In April 2022, Florida Governor Ron DeSantis signed CS/HB 7: Individual Freedom, also known as the Stop “Wrong to Our Kids and Employees” (WOKE) Act.
The bill affects two parts of life in the Sunshine STate: workplaces and K-20 (upper-level education).
Employers are restricted from discussing race and gender in workplace training unless the material is wholly objective and “without endorsement.”
In the higher education context, the law “authorizes discussion and curricula, in an age-appropriate manner, regarding topics such as sexism, slavery, racial oppression, racial segregation, and racial discrimination. However, the bill specifies that instruction and curricula may not be used to indoctrinate or persuade students to a particular point of view inconsistent with the principles of individual freedom or state academic standards.”
Essentially, it requires that instruction is less racially focused so that there is no racial guilt or discrimination against members of certain ethnicities, even those perceived as “inherently superior.” Additionally, professors who teach outside of the guidelines of this law may face professional repercussions that include the termination of their positions, and schools that violate this law could potentially have their state funding diminished.
However, college professors and students immediately challenged the law’s constitutionality on the grounds of the First Amendment. In November 2022, U.S. District Judge Mark Walker echoed these sentiments when he issued two preliminary injunctions of the law that stopped its enforcement on both the employment and education sides.
In March 2024, the United States Court of Appeals for the 11th Circuit upheld this decision.
The court’s opinion, delivered by the Honorable Britt C. Grant, states, “This law, as Florida concedes, draws its distinctions based on viewpoint — the most pernicious of dividing lines under the First Amendment. However, the state insists that ordinary First Amendment review does not apply because the law restricts conduct, not speech. We cannot agree and reject this latest attempt to control speech by recharacterizing it as conduct.”
“Florida may be exactly right about the nature of its target ideas. Or it may not. Either way, the merits of these views will be decided in the clanging marketplace of ideas rather than a codebook or a courtroom,” it continues.
Proponents who fought against the law’s language on workplace training won a lawsuit in November against Florida for the costly legal battle after the appellate court upheld the injunction. The state of Florida must now pay the plaintiffs $725,000.
While this was a significant win for opponents of the #StopWOKE Act, it largely aided the employment sector. In higher education, the ground is a little more shaky.
Judge Walker’s preliminary injunction that blocked the enforcement of how race-related concepts are discussed in universities still stands. Pernell v. Lamb is an ongoing lawsuit against the law on the grounds of the First and Fourteenth Amendments brought on by LeRoy Pernell, a College of Law professor at Florida A&M University.

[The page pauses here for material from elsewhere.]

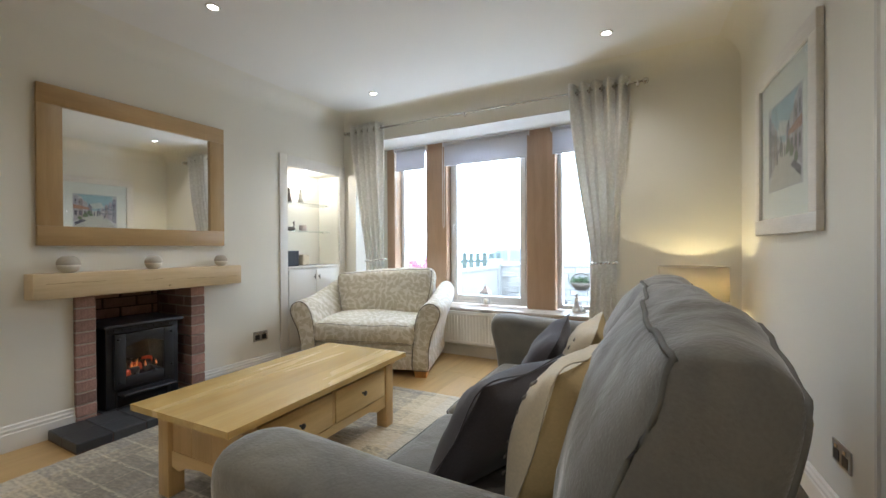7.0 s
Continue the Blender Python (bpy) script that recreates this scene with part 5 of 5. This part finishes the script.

Florida A&M University student Stephanie Pierre is a graduating senior in the English department at the College of Social Sciences, Arts and Humanities (CSSAH). As her degree program at her historically Black campus largely pertains to history and African-American literature, avoiding race and gender discussions is next to impossible.
“It’s just borderline racist, you know, because what is the true point of trying to take DEI [diversity, equity, and inclusion] out of employment, out of higher education?” Pierre said. “Essentially what you’re doing is taking out a voice, taking out a culture in [an attempt to] level the playing field when it’s never been level.”
A decision on Pernell v. Lamb has yet to be reached despite an appeals court panel holding a hearing on arguments in June 2024.